### Challenge
Copy out the listing that follows, exactly, without its pictures.
══════
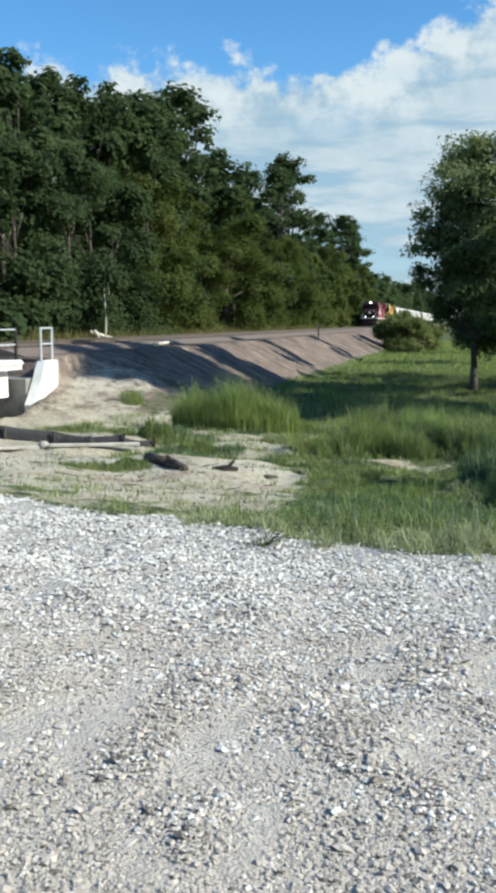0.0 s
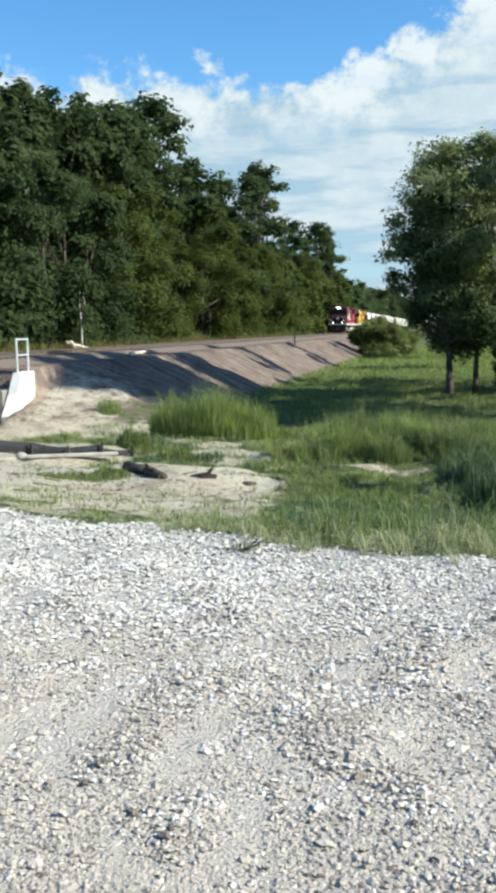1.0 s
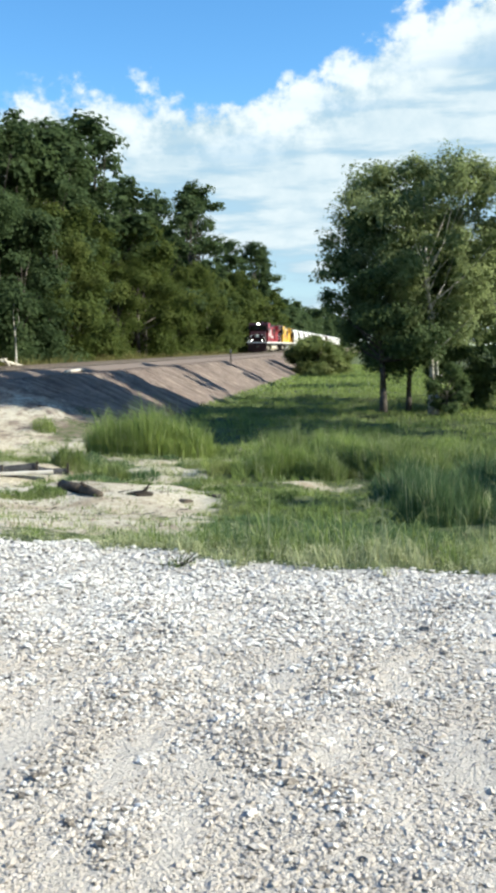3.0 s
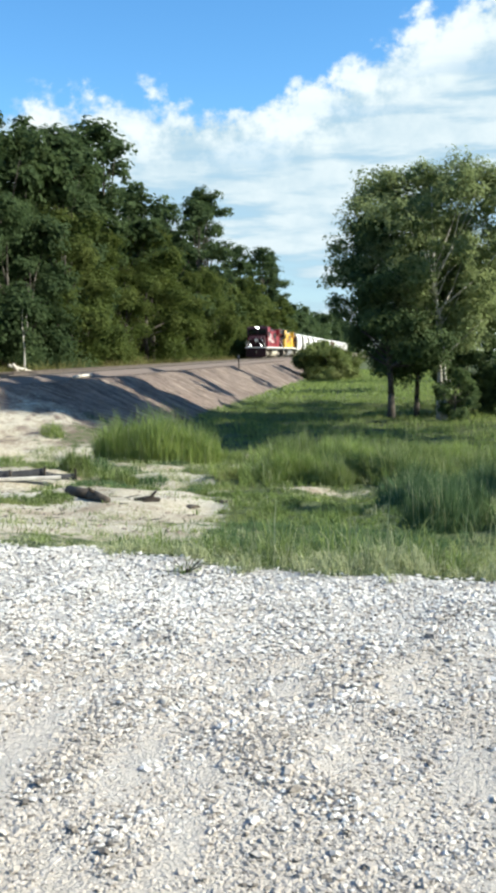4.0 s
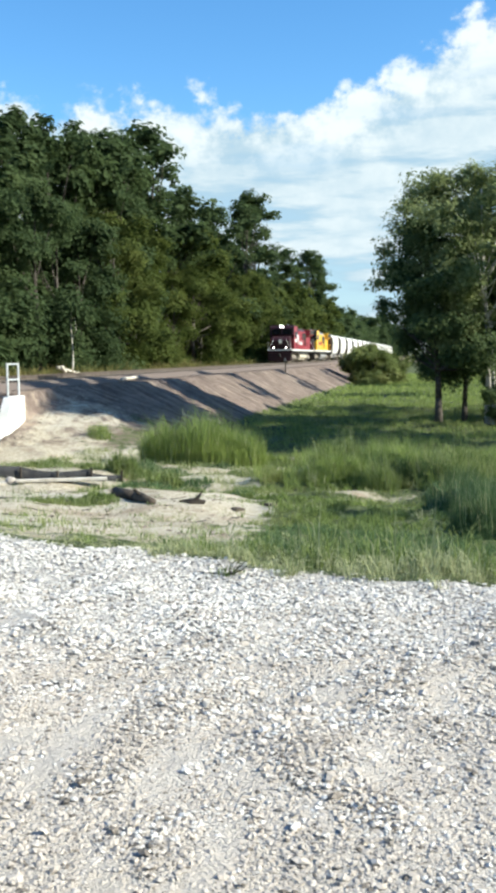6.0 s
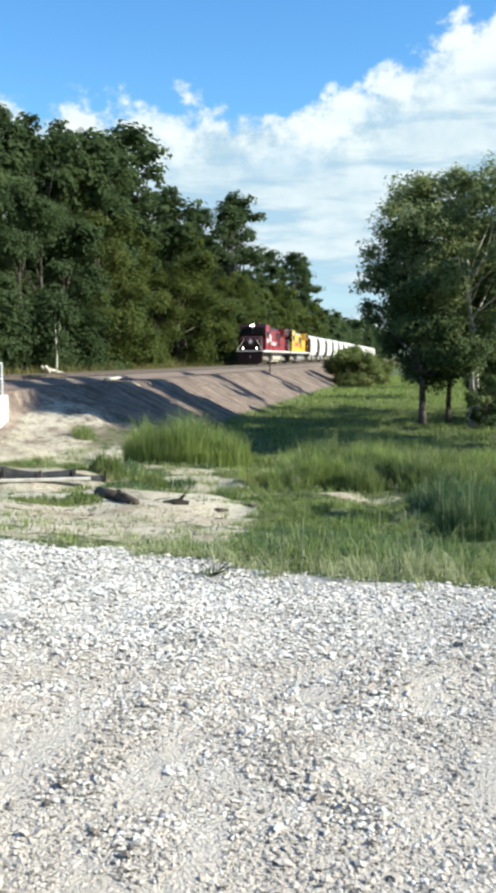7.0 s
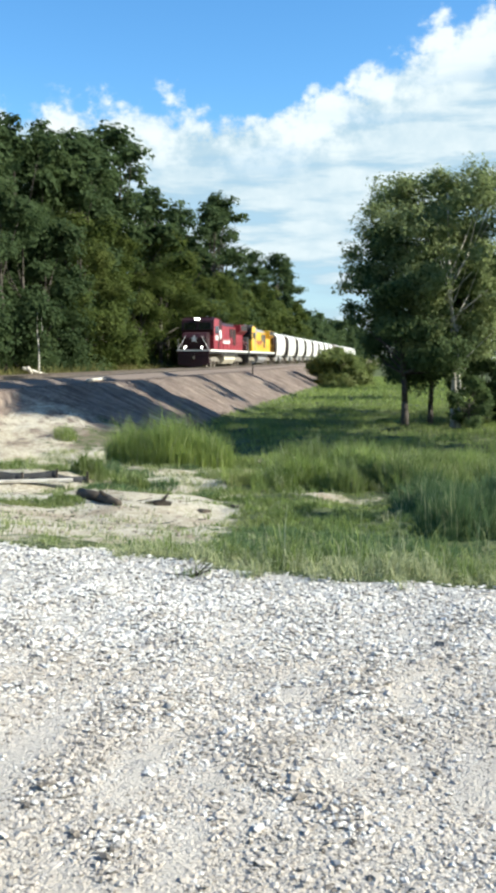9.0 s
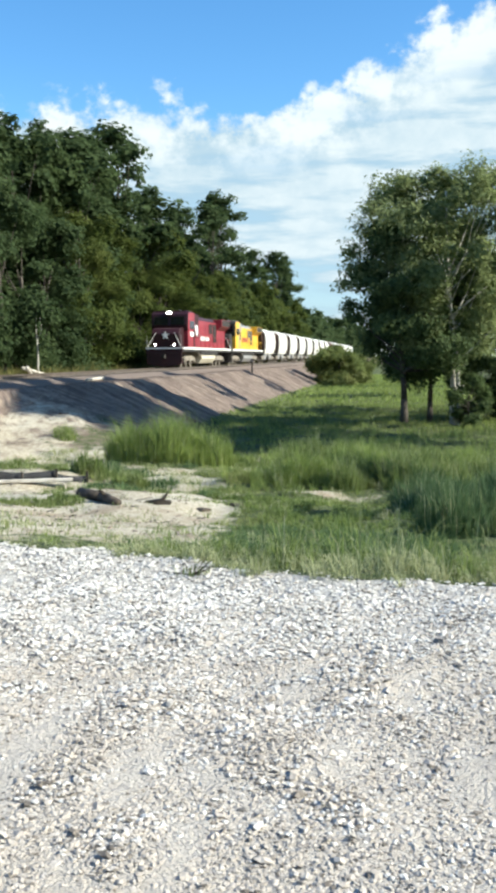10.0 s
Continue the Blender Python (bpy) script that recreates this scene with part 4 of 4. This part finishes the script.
══════
### In response
0.0 s
1.0 s
3.0 s
4.0 s
6.0 s
7.0 s
9.0 s
10.0 s
Continue the Blender Python (bpy) script that recreates this scene with part 4 of 4. This part finishes the script.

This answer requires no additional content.